Returning to Borg, what was the perceived effort in those two races? Let’s start with the second graph. A large part of it was spent above 160 BPM, as you can see. In my case, with a max HR of 173 at the time, this meant 92% of max HR. If you refer to the Borg Chart above this should mean that I perceived a large part of the race as “Very Hard” or worse.
Did I? It checks out. I can attest to that. Or to put the perceived effort in my own words: It was something of a OH-GOD-PLEASE-MAKE-IT-STOP-I-CAN’T-TAKE-IT-ANYMORE-I-WILL-SELL-MY-BIKE-TOMORROW kind of effort (and the day after you are none the wiser).
So what about the first graph? First, I was actively cruising. I had signed up for a D race. I am not as fit today as in the other race, which should have pushed my bars in the graph to the right compared to if I had cruised this race a few days after the first one last year. And this push to the right would also translate into a somewhat higher perceived effort. Even so my perceived effort of the cruiser race was that it was quite easy.
Let’s repeat this AND look closely at the first graph again:
- I signed up to a lower category
- I consciously cruised
- It felt easy
Now let’s look at another rider in a race that I participated in a few days ago. The winner in cat C, according to ZP, looked like this:
It should be noted that this rider is very young, a teenager, so he should normally have a max HR in the 200’s. He has won about half his 30-some races on ZP [sic!]. In this particular race he was followed by a podium that looked like the second of my graphs, the “Very Hard” effort according to the Borg Chart.
You are the jury here. What is the verdict? Make ample use of the Borg Chart if in doubt. Did he cruise? Or does he just have a serious heart condition capping his HR, a condition that somehow still lets him win half his races? (I bet you can beat his win-% easily.) Or was there perhaps just a glitch? Maybe Martians sent some rays that affected the graph? Or maybe he has Martian DNA himself and that this is what a typical low cat winner’s HR graph looks like on Mars?
You are the jury here. What is the verdict? Is it at all possible to separate at least some cruisers from legit racers by merely looking at HR distribution graphs?

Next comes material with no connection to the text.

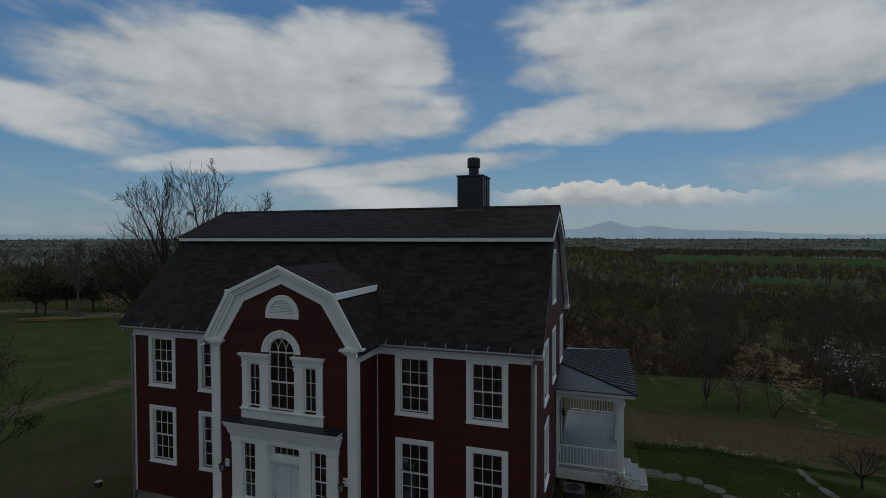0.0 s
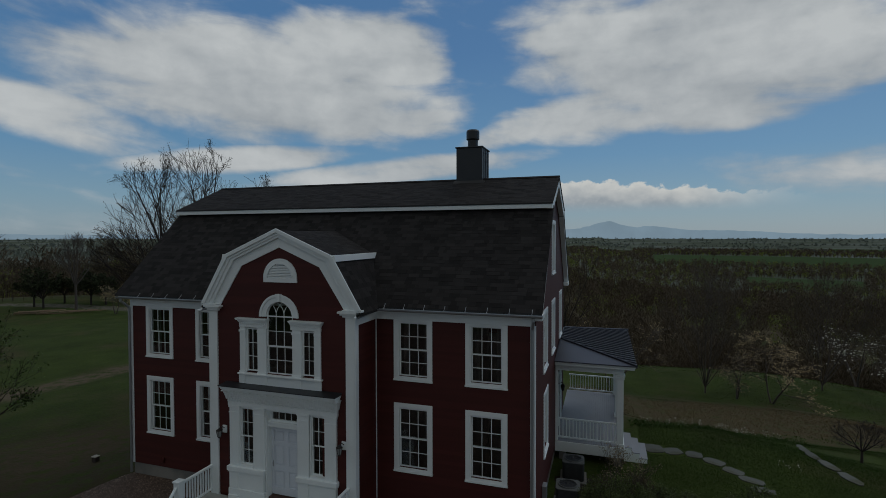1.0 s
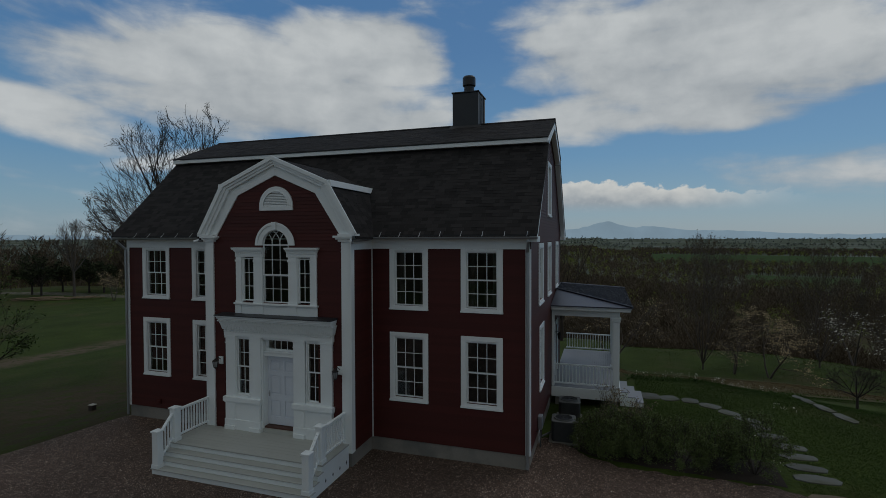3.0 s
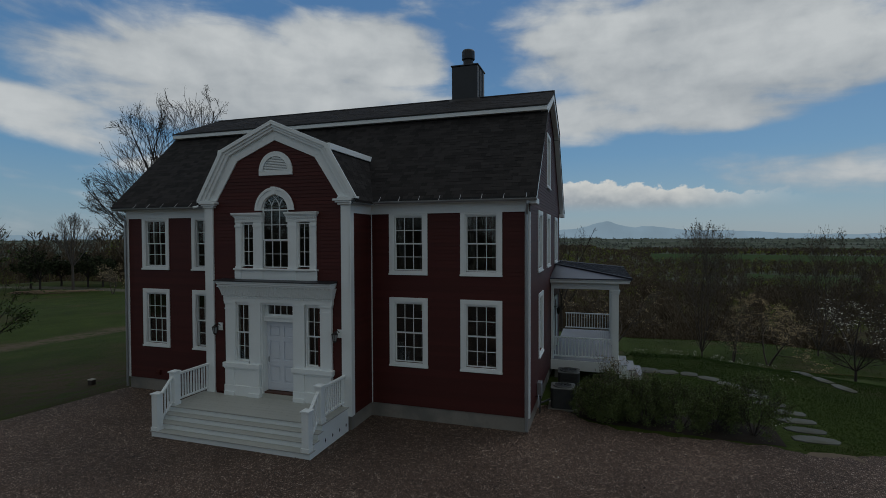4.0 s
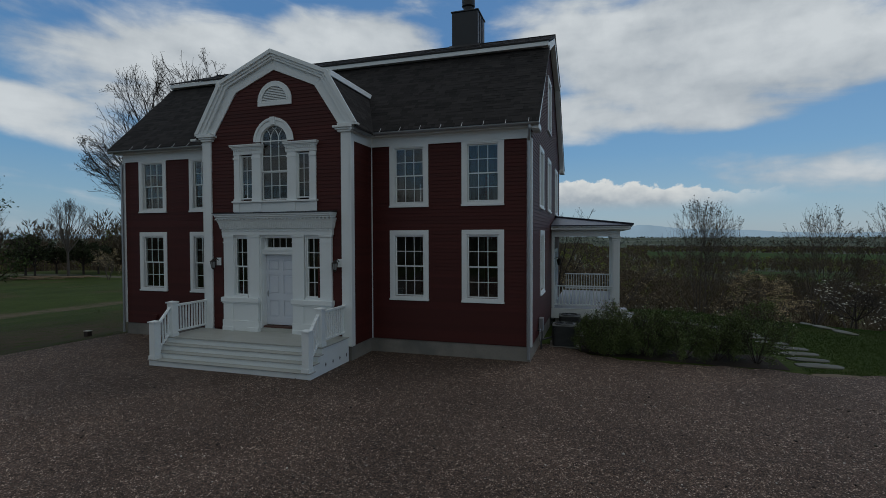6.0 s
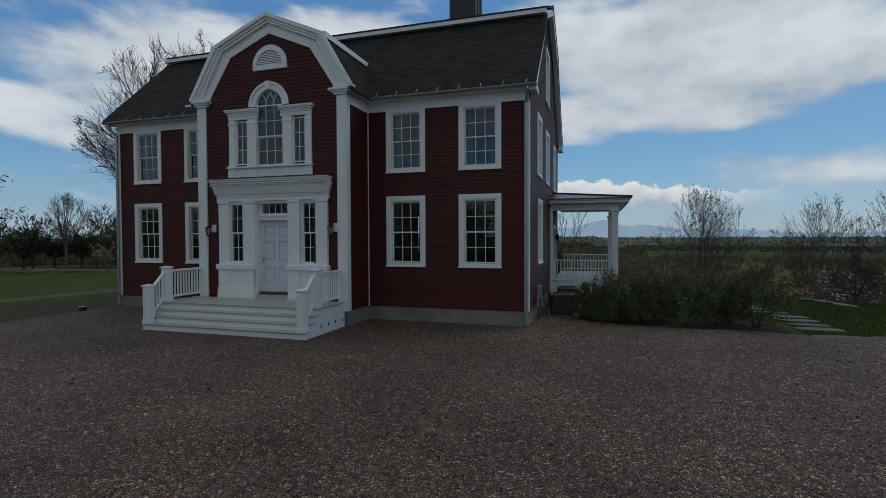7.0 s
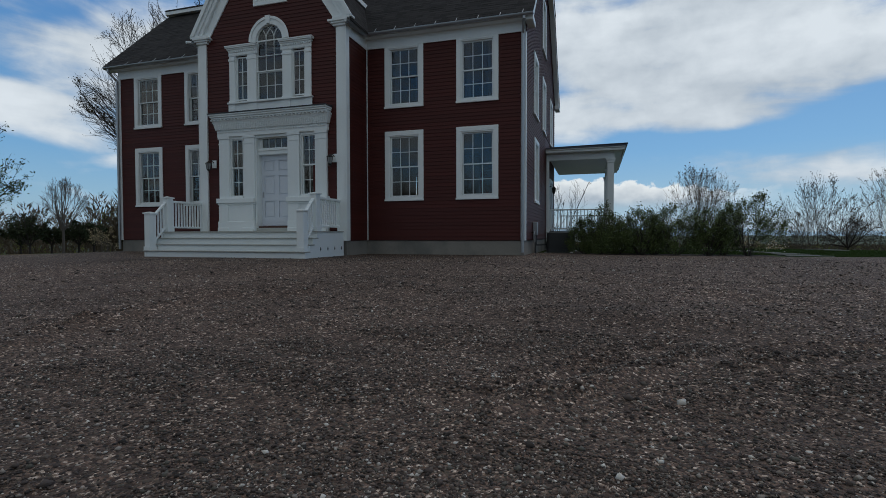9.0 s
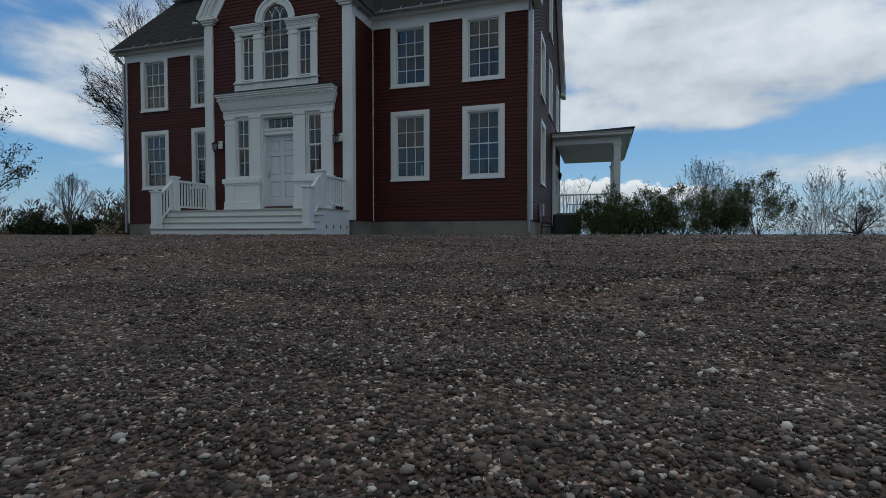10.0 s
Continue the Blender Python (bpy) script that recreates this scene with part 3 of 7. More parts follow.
def gravel_relief(x, y):
    """Ruts, ridges and hollows left in the loose gravel by wheels."""
    h = 0.045 * noise.noise((x * 0.55 + y * 0.25, y * 1.3, 0.0)) + 0.03 * noise.noise((x * 1.4, y * 2.2, 5.0))
    for (x0, y0), (x1, y1) in RUTS:
        dx, dy = x1 - x0, y1 - y0
        n = math.hypot(dx, dy)
        t = ((x - x0) * dx + (y - y0) * dy) / n
        d = ((x - x0) * dy - (y - y0) * dx) / n + 0.12 * noise.noise((x * 2.0, y * 2.0, 8.0))
        if -0.4 < t < n + 0.4 and abs(d) < 0.7:
            fade = min(1.0, (t + 0.4) / 0.4, (n + 0.4 - t) / 0.4)
            h += fade * (0.075 * math.exp(-((d - 0.1) / 0.12) ** 2) - 0.07 * math.exp(-((d + 0.1) / 0.12) ** 2))
    return h


def build_gravel():
    cols = np.concatenate([np.linspace(-40, -20, 40), np.linspace(-19.9, 12, 230), np.linspace(12.3, 40, 50)])
    rows = 1 - np.linspace(0, 1, 200)
    verts = []
    for c in cols:
        e = float(gravel_back(c)) + 0.16 * noise.noise((c * 1.7, 0.0, 2.0)) + 0.1 * noise.noise((c * 6.0, 1.0, 2.0))
        ys = -34 + (e + 34) * rows
        for yy in ys:
            verts.append((c, yy))
    xy = np.array(verts)
    rut = np.array([gravel_relief(p[0], p[1]) for p in xy])
    z = land(xy[:, 0], xy[:, 1]) + 0.035 + rut * steps(-xy[:, 1], 2.5, 7)
    m = len(rows)
    i = (np.arange(len(cols) - 1)[:, None] * m + np.arange(m - 1)[None]).ravel()
    faces = np.stack([i, i + m, i + m + 1, i + 1], -1)[:, ::-1]
    me = big_mesh("gravel_yard", np.column_stack([xy, z]), faces, GRAVEL, True)
    return tagged(new("gravel_yard", me), "grey-brown river gravel yard in front of the house", "gravel", kind="structure")


def gravel_height(x, y):
    return float(land(x, y)) + 0.035 + gravel_relief(x, y) * float(steps(np.float64(-y), 2.5, 7))


build_gravel()


# ---- the house ----
CX, W, D = -7.315, 14.63, 10.2                      # middle of the front, width, depth
BAY_Y, BAY_H = -1.285, 2.5                          # the middle bay: its front, half its width
GX = -7.275                                          # middle of the bay's gable
EAVE, KNEE, RIDGE = (-0.3, 6.63), (2.62, 9.6), (5.1, 10.92)
ROOF_L, ROOF_R = -15.02, 0.24
house = thing("house", "red clapboard colonial house with white trim and a dark gambrel roof", "house")


def house_part(name, geo, mat, label="", bevel=0.0, smooth=False):
    return part(name, geo, mat, house, label, bevel, smooth)


def cells(a0, a1, b0, b1, holes):
    """Splits a rectangle into the cells that lie in no hole."""
    aa = sorted({a0, a1, *[h[0] for h in holes], *[h[1] for h in holes]})
    bb = sorted({b0, b1, *[h[2] for h in holes], *[h[3] for h in holes]})
    for u0, u1 in zip(aa, aa[1:]):
        for v0, v1 in zip(bb, bb[1:]):
            cu, cv = (u0 + u1) / 2, (v0 + v1) / 2
            if not any(h[0] < cu < h[1] and h[2] < cv < h[3] for h in holes):
                yield u0, u1, v0, v1


def spans(a0, a1, z, holes):
    """The stretches of a0..a1 at height z outside the holes."""
    cut = sorted((max(h[0], a0), min(h[1], a1)) for h in holes if h[2] < z < h[3] and h[1] > a0 and h[0] < a1)
    at = a0
    for h0, h1 in cut:
        if h0 > at:
            yield at, h0
        at = max(at, h1)
    if at < a1:
        yield at, a1


EXPOSE = 0.104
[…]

You are the jury here. What is the verdict? Refer to the Borg Chart again. Is it reasonable that someone can win half his races while talking to a friend without too much difficulty (70% HR), while other contenders can hardly breathe (90% HR) and all of them, winner included, are at or close to the performance ceiling in the category and would get a DQ if they went any harder? Are the W/kg categories appropriate for a sport?